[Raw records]
<<<<
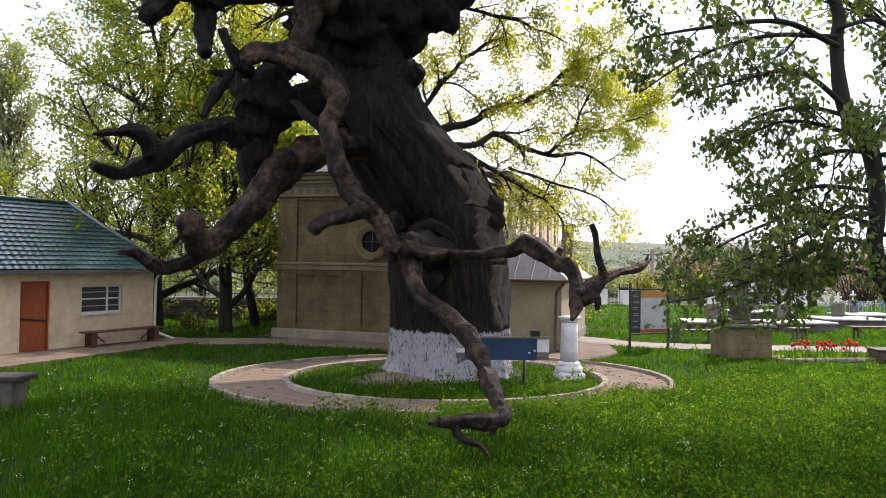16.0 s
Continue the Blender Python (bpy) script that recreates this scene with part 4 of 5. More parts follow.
column()
blue_sign()
info_board()
stone_cross()
stone_bench()
wooden_bench("bench", SHED_M @ pose(-1.25, -0.36, 0.07), 2.5, M_BROWNWOOD, "brown plank bench against the outbuilding wall", 0.38, 0.44, 0.08)
wooden_bench("bench", pose(11.75, 21.75, 0, 0, 0, -2), 1.75, M_GREYWOOD, "grey weathered plank bench beside the path", 0.40, 0.44)
wooden_bench("bench", pose(16.4, 22.7, 0, 0, 0, 8), 0.9, M_GREYWOOD, "short grey wooden bench in the graveyard", 0.34, 0.42)
wooden_bench("bench", pose(19.6, 22.9, 0, 0, 0, -6), 1.9, M_BROWNWOOD, "long brown bench by the graves", 0.36, 0.45)
planter = thing("planter", pose(15.15, 16.9, 0, 0, 0, -14), "brownish low stone box by the path", "planter")
part("box_body", cube(-0.55, -0.35, 0, 0.55, 0.35, 0.34, bevel=0.03), M_PIPE, planter)
part("rim", cube(-0.58, -0.38, 0.34, 0.58, 0.38, 0.38, bevel=0.01), M_STONE, planter)


# ---- flower bed ----
def flower_bed():
    t = thing("flower_bed", Matrix.Translation((13.3, 17.5, 0)), "flower bed of red tulips edged with pale stones", "flower bed")
    part("soil", cube(-1.3, -0.55, 0, 1.3, 0.65, 0.05), M_JOINT, t)
    for k in range(9):
        x = -1.35 + k * 0.31
        o = part("edging_stone", cube(-0.14, -0.07, 0, 0.14, 0.07, 0.13, bevel=0.03), M_KERB, t)
        o.matrix_local = pose(x, -0.62 + random.uniform(-0.03, 0.03), 0, 0, 0, random.uniform(-12, 12))
    red = leaf_mat("red_petal", (0.45, 0.012, 0.010), (0.55, 0.02, 0.015), (0.60, 0.05, 0.02), 0.3)
    rng = random.Random(5)
    for k in range(36):
        x, y, h = rng.uniform(-0.6, 1.25), rng.uniform(-0.45, 0.55), rng.uniform(0.30, 0.48)
        s = part("stem", cylinder_bm((x, y, 0.04), (x + rng.uniform(-0.04, 0.04), y, h), 0.008, 5), M_WEED, t)
        bm = lathe([(0.010, h), (0.035, h + 0.02), (0.042, h + 0.05), (0.034, h + 0.085), (0.012, h + 0.10)], 7)
        bmesh.ops.translate(bm, vec=(x, y, 0), verts=bm.verts)
        part("bloom", bm, red, s, "red tulip bloom", smooth=True)
    v, f = [], []
    for k in range(420):
        x, y = rng.uniform(-1.2, 1.28), rng.uniform(-0.5, 0.6)
        a, h, w = rng.uniform(0, 6.28), rng.uniform(0.15, 0.40), rng.uniform(0.015, 0.03)
        dx, dy = math.cos(a), math.sin(a)
        b = len(v)
        v += [(x - dy * w, y + dx * w, 0.03), (x + dy * w, y - dx * w, 0.03), (x + dx * h * 0.35, y + dy * h * 0.35, h)]
        f.append((b, b + 1, b + 2))
    tagged(raw("foliage", v, f, M_WEED, t), kind="stuff")
    return t


flower_bed()


# ---- graveyard and boundary ----
def grave(m, label):
    t = thing("grave", m, label, "grave", "graves behind the church")
    for x0, y0, x1, y1 in ((-1.3, -0.75, 1.3, -0.60), (-1.3, 0.60, 1.3, 0.75), (-1.3, -0.60, -1.15, 0.60), (1.15, -0.60, 1.3, 0.60)):
        part("kerb", cube(x0, y0, 0, x1, y1, 0.34, bevel=0.012), M_STONE, t)
    part("slab", cube(-1.4, -0.85, 0.34, 1.4, 0.85, 0.42, bevel=0.02), M_MARBLE, t, "white marble slab")
    part("headstone", cube(-0.32, 0.62, 0.42, 0.32, 0.72, 1.05, bevel=0.05), M_STONE, t)
    c = part("cross", cube(-0.04, 0.65, 1.05, 0.04, 0.70, 1.5), M_FRAME, t)
    part("cross_arm", cube(-0.17, 0.65, 1.26, 0.17, 0.70, 1.34), M_FRAME, c)
    return t


g0 = grave(pose(14.9, 25.6, 0, 0, 0, -14), "grave with a white marble slab among the grass")
for x, y, a in ((18.2, 25.6, 4), (22.0, 27.4, -8), (20.5, 31.5, 0), (25.0, 30.0, 6)):
    copy_thing(g0, pose(x, y, 0, 0, 0, a))


def metal_fence(name, p, q, n, h, mat, label, z0=0.0):
    p, q = Vector((*p, 0)), Vector((*q, 0))
    ang = math.degrees(math.atan2(q.y - p.y, q.x - p.x))
    L = (q - p).length
    t = thing(name, pose(p.x, p.y, z0, 0, 0, ang), label, "fence")
    for z in (0.15, h - 0.12):
        part("rail", cube(0, -0.015, z, L, 0.015, z + 0.035), mat, t)
    me = None
    for i in range(n + 1):
        if me is None:
            o = part("bar", cube(-0.012, -0.012, 0, 0.012, 0.012, h), mat, t)
            me = o.data
        else:
            o = new("bar", me)
            o.parent = t
        o.location.x = L * i / n
    return t


metal_fence("fence", (16.6, 42.0), (30, 42.0), 60, 1.0, M_BLACK, "dark iron graveyard fence between pillars")
metal_fence("fence", (23, 30.0), (36, 33.0), 44, 0.95, surface("blue_paint", (0.16, 0.22, 0.42), (0.20, 0.27, 0.50), (0.26, 0.33, 0.55), 2, 10, 0.5, 0.05), "pale blue painted iron grave fence")


def gate_pillar(x, y):
    t = thing("gate_pillar", Matrix.Translation((x, y, 0)), "whitewashed brick gate pillar with a cap", "pillar", "pillars of the churchyard fence")
    part("shaft", cube(-0.36, -0.36, 0, 0.36, 0.36, 1.08, bevel=0.02), M_WHITE, t)
    part("cap", cube(-0.46, -0.46, 1.08, 0.46, 0.46, 1.18, bevel=0.03), M_STONE, t)
    return t


for x in (16.2, 17.9, 23.5, 30.0):
    gate_pillar(x, 42.0)


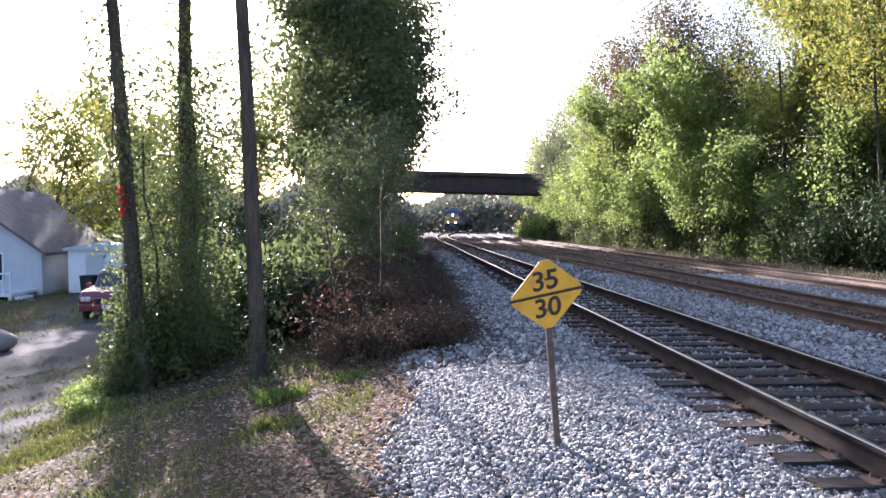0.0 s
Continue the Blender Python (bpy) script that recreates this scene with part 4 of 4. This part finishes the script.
    for sx in (-1, 1):
        dl = part("ditch_light", boxes((sx * 0.75 - 0.17, sx * 0.75 + 0.17, -0.6, -0.25, 1.78, 2.12), bevel=0.02), NAVY, e, "dark ditch light housing")
        part("lens", cyl(bmesh.new(), (sx * 0.75, -0.26, 1.95), (sx * 0.75, -0.235, 1.95), 0.07, n=16), LAMP_LOW if lead else WHITEBOARD, dl)
        for k in range(4):
            part("step", boxes((min(sx * 1.12, sx * 1.52), max(sx * 1.12, sx * 1.52), -0.98, -0.70, 0.42 + 0.3 * k, 0.455 + 0.3 * k)), GRIME_AND_SHADE, e)
        part("step_plate", boxes((min(sx * 1.49, sx * 1.53), max(sx * 1.49, sx * 1.53), -1.06, -0.98, 0.38, 1.7)), GRIME_AND_SHADE, e)
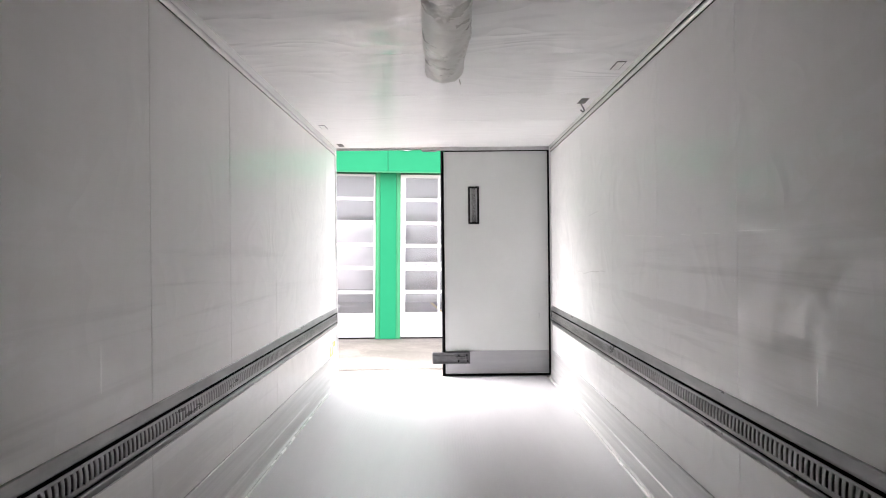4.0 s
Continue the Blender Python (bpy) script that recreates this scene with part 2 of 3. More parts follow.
>>>>
OBJECTIVE |
Could you reproduce every record above exactly, leaving out the pictures?

COMPLETED EXERCISE |
16.0 s
Continue the Blender Python (bpy) script that recreates this scene with part 4 of 5. More parts follow.
column()
blue_sign()
info_board()
stone_cross()
stone_bench()
wooden_bench("bench", SHED_M @ pose(-1.25, -0.36, 0.07), 2.5, M_BROWNWOOD, "brown plank bench against the outbuilding wall", 0.38, 0.44, 0.08)
wooden_bench("bench", pose(11.75, 21.75, 0, 0, 0, -2), 1.75, M_GREYWOOD, "grey weathered plank bench beside the path", 0.40, 0.44)
wooden_bench("bench", pose(16.4, 22.7, 0, 0, 0, 8), 0.9, M_GREYWOOD, "short grey wooden bench in the graveyard", 0.34, 0.42)
wooden_bench("bench", pose(19.6, 22.9, 0, 0, 0, -6), 1.9, M_BROWNWOOD, "long brown bench by the graves", 0.36, 0.45)
planter = thing("planter", pose(15.15, 16.9, 0, 0, 0, -14), "brownish low stone box by the path", "planter")
part("box_body", cube(-0.55, -0.35, 0, 0.55, 0.35, 0.34, bevel=0.03), M_PIPE, planter)
part("rim", cube(-0.58, -0.38, 0.34, 0.58, 0.38, 0.38, bevel=0.01), M_STONE, planter)


# ---- flower bed ----
def flower_bed():
    t = thing("flower_bed", Matrix.Translation((13.3, 17.5, 0)), "flower bed of red tulips edged with pale stones", "flower bed")
    part("soil", cube(-1.3, -0.55, 0, 1.3, 0.65, 0.05), M_JOINT, t)
    for k in range(9):
        x = -1.35 + k * 0.31
        o = part("edging_stone", cube(-0.14, -0.07, 0, 0.14, 0.07, 0.13, bevel=0.03), M_KERB, t)
        o.matrix_local = pose(x, -0.62 + random.uniform(-0.03, 0.03), 0, 0, 0, random.uniform(-12, 12))
    red = leaf_mat("red_petal", (0.45, 0.012, 0.010), (0.55, 0.02, 0.015), (0.60, 0.05, 0.02), 0.3)
    rng = random.Random(5)
    for k in range(36):
        x, y, h = rng.uniform(-0.6, 1.25), rng.uniform(-0.45, 0.55), rng.uniform(0.30, 0.48)
        s = part("stem", cylinder_bm((x, y, 0.04), (x + rng.uniform(-0.04, 0.04), y, h), 0.008, 5), M_WEED, t)
        bm = lathe([(0.010, h), (0.035, h + 0.02), (0.042, h + 0.05), (0.034, h + 0.085), (0.012, h + 0.10)], 7)
        bmesh.ops.translate(bm, vec=(x, y, 0), verts=bm.verts)
        part("bloom", bm, red, s, "red tulip bloom", smooth=True)
    v, f = [], []
    for k in range(420):
        x, y = rng.uniform(-1.2, 1.28), rng.uniform(-0.5, 0.6)
        a, h, w = rng.uniform(0, 6.28), rng.uniform(0.15, 0.40), rng.uniform(0.015, 0.03)
        dx, dy = math.cos(a), math.sin(a)
        b = len(v)
        v += [(x - dy * w, y + dx * w, 0.03), (x + dy * w, y - dx * w, 0.03), (x + dx * h * 0.35, y + dy * h * 0.35, h)]
        f.append((b, b + 1, b + 2))
    tagged(raw("foliage", v, f, M_WEED, t), kind="stuff")
    return t


flower_bed()


# ---- graveyard and boundary ----
def grave(m, label):
    t = thing("grave", m, label, "grave", "graves behind the church")
    for x0, y0, x1, y1 in ((-1.3, -0.75, 1.3, -0.60), (-1.3, 0.60, 1.3, 0.75), (-1.3, -0.60, -1.15, 0.60), (1.15, -0.60, 1.3, 0.60)):
        part("kerb", cube(x0, y0, 0, x1, y1, 0.34, bevel=0.012), M_STONE, t)
    part("slab", cube(-1.4, -0.85, 0.34, 1.4, 0.85, 0.42, bevel=0.02), M_MARBLE, t, "white marble slab")
    part("headstone", cube(-0.32, 0.62, 0.42, 0.32, 0.72, 1.05, bevel=0.05), M_STONE, t)
    c = part("cross", cube(-0.04, 0.65, 1.05, 0.04, 0.70, 1.5), M_FRAME, t)
    part("cross_arm", cube(-0.17, 0.65, 1.26, 0.17, 0.70, 1.34), M_FRAME, c)
    return t


g0 = grave(pose(14.9, 25.6, 0, 0, 0, -14), "grave with a white marble slab among the grass")
for x, y, a in ((18.2, 25.6, 4), (22.0, 27.4, -8), (20.5, 31.5, 0), (25.0, 30.0, 6)):
    copy_thing(g0, pose(x, y, 0, 0, 0, a))


def metal_fence(name, p, q, n, h, mat, label, z0=0.0):
    p, q = Vector((*p, 0)), Vector((*q, 0))
    ang = math.degrees(math.atan2(q.y - p.y, q.x - p.x))
    L = (q - p).length
    t = thing(name, pose(p.x, p.y, z0, 0, 0, ang), label, "fence")
    for z in (0.15, h - 0.12):
        part("rail", cube(0, -0.015, z, L, 0.015, z + 0.035), mat, t)
    me = None
    for i in range(n + 1):
        if me is None:
            o = part("bar", cube(-0.012, -0.012, 0, 0.012, 0.012, h), mat, t)
            me = o.data
        else:
            o = new("bar", me)
            o.parent = t
        o.location.x = L * i / n
    return t


metal_fence("fence", (16.6, 42.0), (30, 42.0), 60, 1.0, M_BLACK, "dark iron graveyard fence between pillars")
metal_fence("fence", (23, 30.0), (36, 33.0), 44, 0.95, surface("blue_paint", (0.16, 0.22, 0.42), (0.20, 0.27, 0.50), (0.26, 0.33, 0.55), 2, 10, 0.5, 0.05), "pale blue painted iron grave fence")


def gate_pillar(x, y):
    t = thing("gate_pillar", Matrix.Translation((x, y, 0)), "whitewashed brick gate pillar with a cap", "pillar", "pillars of the churchyard fence")
    part("shaft", cube(-0.36, -0.36, 0, 0.36, 0.36, 1.08, bevel=0.02), M_WHITE, t)
    part("cap", cube(-0.46, -0.46, 1.08, 0.46, 0.46, 1.18, bevel=0.03), M_STONE, t)
    return t


for x in (16.2, 17.9, 23.5, 30.0):
    gate_pillar(x, 42.0)


0.0 s
Continue the Blender Python (bpy) script that recreates this scene with part 4 of 4. This part finishes the script.
    for sx in (-1, 1):
        dl = part("ditch_light", boxes((sx * 0.75 - 0.17, sx * 0.75 + 0.17, -0.6, -0.25, 1.78, 2.12), bevel=0.02), NAVY, e, "dark ditch light housing")
        part("lens", cyl(bmesh.new(), (sx * 0.75, -0.26, 1.95), (sx * 0.75, -0.235, 1.95), 0.07, n=16), LAMP_LOW if lead else WHITEBOARD, dl)
        for k in range(4):
            part("step", boxes((min(sx * 1.12, sx * 1.52), max(sx * 1.12, sx * 1.52), -0.98, -0.70, 0.42 + 0.3 * k, 0.455 + 0.3 * k)), GRIME_AND_SHADE, e)
        part("step_plate", boxes((min(sx * 1.49, sx * 1.53), max(sx * 1.49, sx * 1.53), -1.06, -0.98, 0.38, 1.7)), GRIME_AND_SHADE, e)
4.0 s
Continue the Blender Python (bpy) script that recreates this scene with part 2 of 3. More parts follow.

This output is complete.